*Requirements:*
Transcribe the whole listing without a single picture.

*Recorded information:*

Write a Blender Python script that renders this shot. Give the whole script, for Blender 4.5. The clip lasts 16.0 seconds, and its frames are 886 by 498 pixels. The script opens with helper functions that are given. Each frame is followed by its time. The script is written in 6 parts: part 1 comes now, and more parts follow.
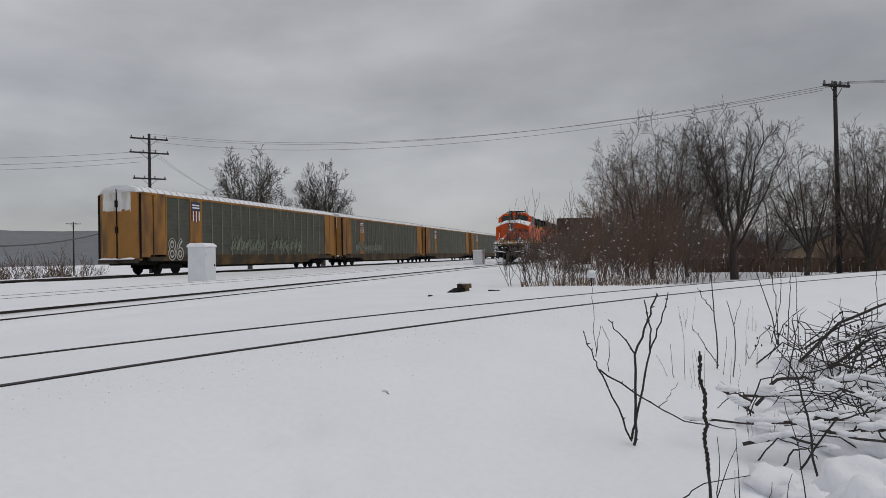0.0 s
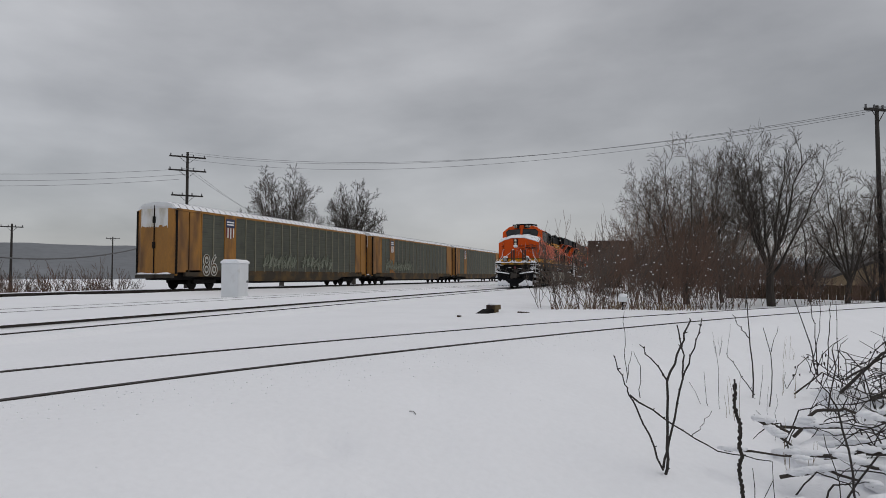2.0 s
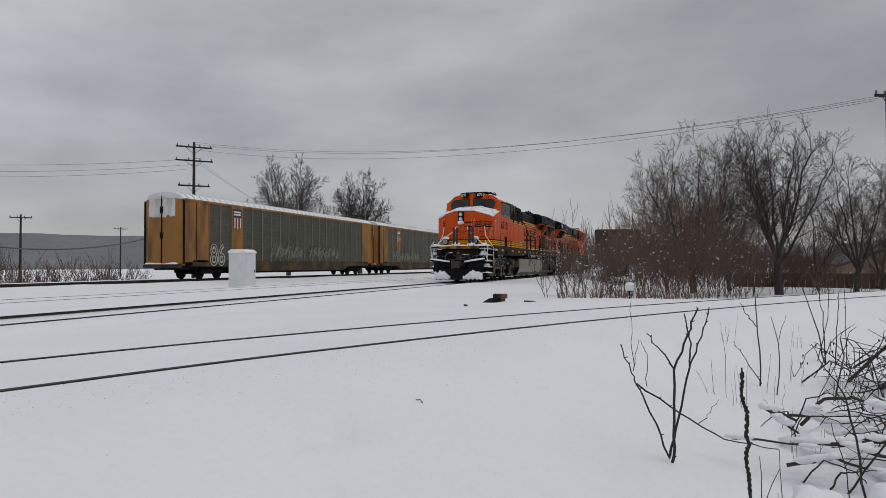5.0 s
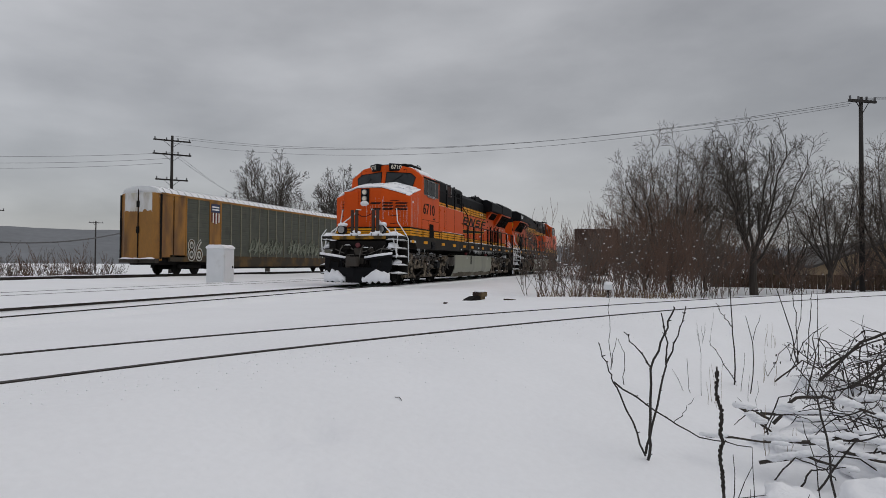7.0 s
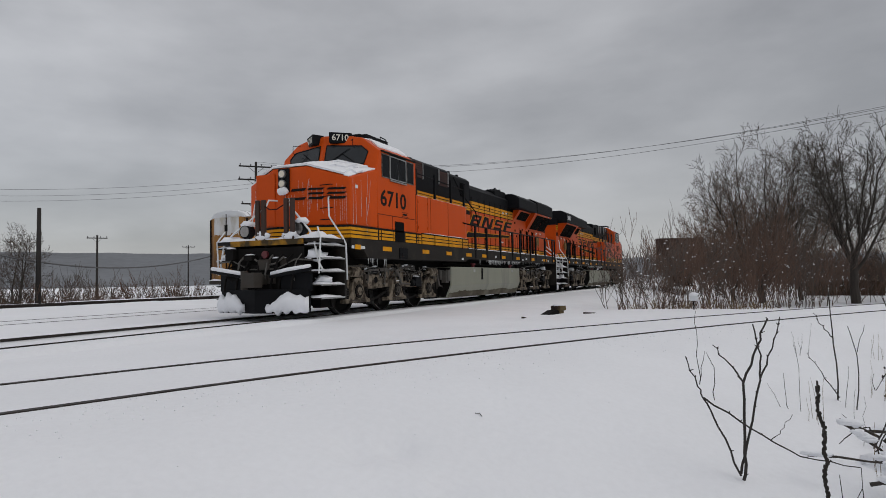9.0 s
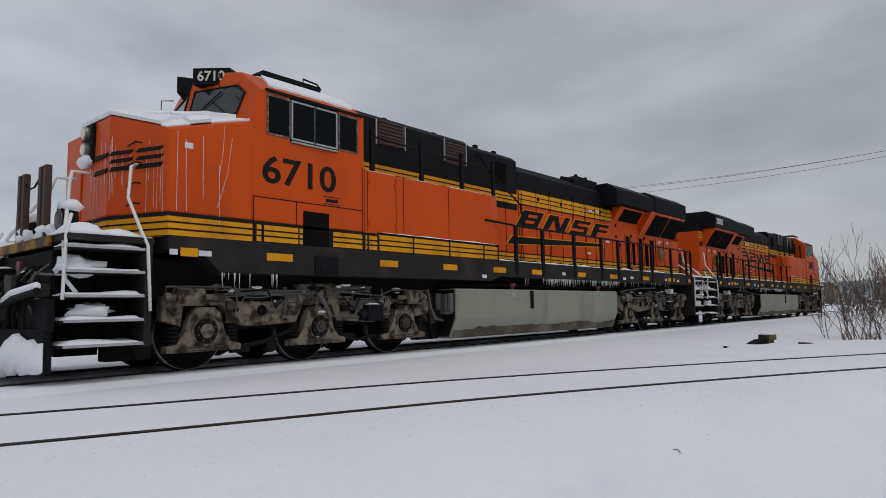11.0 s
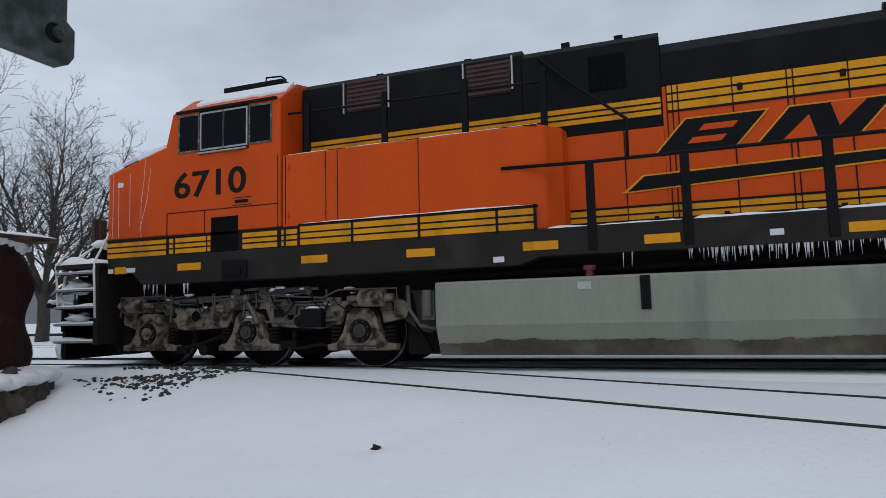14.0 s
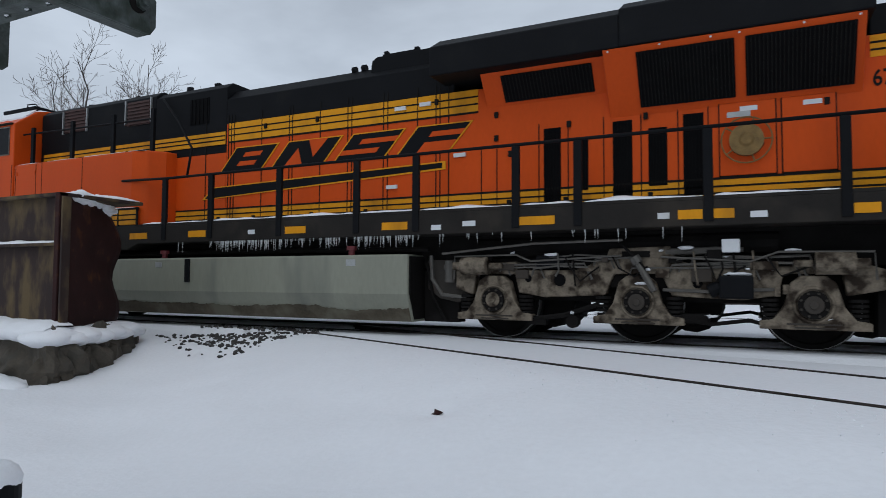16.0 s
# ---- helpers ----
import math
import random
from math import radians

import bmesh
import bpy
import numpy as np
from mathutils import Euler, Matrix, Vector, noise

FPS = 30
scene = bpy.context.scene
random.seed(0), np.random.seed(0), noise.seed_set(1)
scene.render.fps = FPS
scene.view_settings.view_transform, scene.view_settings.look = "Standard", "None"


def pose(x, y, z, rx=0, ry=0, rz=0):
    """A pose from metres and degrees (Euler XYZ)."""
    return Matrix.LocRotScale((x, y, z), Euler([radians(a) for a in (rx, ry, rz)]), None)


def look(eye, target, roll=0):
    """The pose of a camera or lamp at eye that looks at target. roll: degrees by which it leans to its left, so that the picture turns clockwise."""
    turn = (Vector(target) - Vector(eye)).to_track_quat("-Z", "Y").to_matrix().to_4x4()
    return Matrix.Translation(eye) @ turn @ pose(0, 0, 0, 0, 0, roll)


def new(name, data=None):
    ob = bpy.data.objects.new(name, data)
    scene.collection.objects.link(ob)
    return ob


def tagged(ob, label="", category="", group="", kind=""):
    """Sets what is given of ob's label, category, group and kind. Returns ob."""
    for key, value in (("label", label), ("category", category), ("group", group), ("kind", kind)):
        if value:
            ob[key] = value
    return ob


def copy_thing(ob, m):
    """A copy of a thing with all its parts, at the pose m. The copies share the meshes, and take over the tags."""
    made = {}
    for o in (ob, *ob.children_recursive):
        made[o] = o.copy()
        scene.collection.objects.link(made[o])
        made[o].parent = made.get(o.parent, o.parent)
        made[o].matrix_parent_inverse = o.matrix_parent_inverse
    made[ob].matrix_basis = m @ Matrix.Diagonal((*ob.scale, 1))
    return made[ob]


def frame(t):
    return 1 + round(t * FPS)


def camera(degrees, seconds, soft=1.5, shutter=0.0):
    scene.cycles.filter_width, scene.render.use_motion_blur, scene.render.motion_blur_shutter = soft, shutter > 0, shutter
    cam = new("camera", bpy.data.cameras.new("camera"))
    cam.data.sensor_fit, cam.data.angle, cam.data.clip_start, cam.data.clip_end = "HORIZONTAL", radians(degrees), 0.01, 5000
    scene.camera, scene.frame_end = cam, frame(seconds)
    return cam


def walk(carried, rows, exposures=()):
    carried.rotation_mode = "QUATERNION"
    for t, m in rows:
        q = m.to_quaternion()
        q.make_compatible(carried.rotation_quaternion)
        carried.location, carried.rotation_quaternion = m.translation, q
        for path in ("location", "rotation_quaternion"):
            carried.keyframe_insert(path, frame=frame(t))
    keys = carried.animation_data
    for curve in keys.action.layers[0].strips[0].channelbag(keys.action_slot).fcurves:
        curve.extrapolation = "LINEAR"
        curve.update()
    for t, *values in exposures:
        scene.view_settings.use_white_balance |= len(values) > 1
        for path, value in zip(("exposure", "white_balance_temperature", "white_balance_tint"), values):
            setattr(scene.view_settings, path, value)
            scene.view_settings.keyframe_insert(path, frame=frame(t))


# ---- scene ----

*Reply to the exercise:*
Write a Blender Python script that renders this shot. Give the whole script, for Blender 4.5. The clip lasts 16.0 seconds, and its frames are 886 by 498 pixels. The script opens with helper functions that are given. Each frame is followed by its time. The script is written in 6 parts: part 1 comes now, and more parts follow.
0.0 s
2.0 s
5.0 s
7.0 s
9.0 s
11.0 s
14.0 s
16.0 s
# ---- helpers ----
import math
import random
from math import radians

import bmesh
import bpy
import numpy as np
from mathutils import Euler, Matrix, Vector, noise

FPS = 30
scene = bpy.context.scene
random.seed(0), np.random.seed(0), noise.seed_set(1)
scene.render.fps = FPS
scene.view_settings.view_transform, scene.view_settings.look = "Standard", "None"


def pose(x, y, z, rx=0, ry=0, rz=0):
    """A pose from metres and degrees (Euler XYZ)."""
    return Matrix.LocRotScale((x, y, z), Euler([radians(a) for a in (rx, ry, rz)]), None)


def look(eye, target, roll=0):
    """The pose of a camera or lamp at eye that looks at target. roll: degrees by which it leans to its left, so that the picture turns clockwise."""
    turn = (Vector(target) - Vector(eye)).to_track_quat("-Z", "Y").to_matrix().to_4x4()
    return Matrix.Translation(eye) @ turn @ pose(0, 0, 0, 0, 0, roll)


def new(name, data=None):
    ob = bpy.data.objects.new(name, data)
    scene.collection.objects.link(ob)
    return ob


def tagged(ob, label="", category="", group="", kind=""):
    """Sets what is given of ob's label, category, group and kind. Returns ob."""
    for key, value in (("label", label), ("category", category), ("group", group), ("kind", kind)):
        if value:
            ob[key] = value
    return ob


def copy_thing(ob, m):
    """A copy of a thing with all its parts, at the pose m. The copies share the meshes, and take over the tags."""
    made = {}
    for o in (ob, *ob.children_recursive):
        made[o] = o.copy()
        scene.collection.objects.link(made[o])
        made[o].parent = made.get(o.parent, o.parent)
        made[o].matrix_parent_inverse = o.matrix_parent_inverse
    made[ob].matrix_basis = m @ Matrix.Diagonal((*ob.scale, 1))
    return made[ob]


def frame(t):
    return 1 + round(t * FPS)


def camera(degrees, seconds, soft=1.5, shutter=0.0):
    scene.cycles.filter_width, scene.render.use_motion_blur, scene.render.motion_blur_shutter = soft, shutter > 0, shutter
    cam = new("camera", bpy.data.cameras.new("camera"))
    cam.data.sensor_fit, cam.data.angle, cam.data.clip_start, cam.data.clip_end = "HORIZONTAL", radians(degrees), 0.01, 5000
    scene.camera, scene.frame_end = cam, frame(seconds)
    return cam


def walk(carried, rows, exposures=()):
    carried.rotation_mode = "QUATERNION"
    for t, m in rows:
        q = m.to_quaternion()
        q.make_compatible(carried.rotation_quaternion)
        carried.location, carried.rotation_quaternion = m.translation, q
        for path in ("location", "rotation_quaternion"):
            carried.keyframe_insert(path, frame=frame(t))
    keys = carried.animation_data
    for curve in keys.action.layers[0].strips[0].channelbag(keys.action_slot).fcurves:
        curve.extrapolation = "LINEAR"
        curve.update()
    for t, *values in exposures:
        scene.view_settings.use_white_balance |= len(values) > 1
        for path, value in zip(("exposure", "white_balance_temperature", "white_balance_tint"), values):
            setattr(scene.view_settings, path, value)
            scene.view_settings.keyframe_insert(path, frame=frame(t))


# ---- scene ----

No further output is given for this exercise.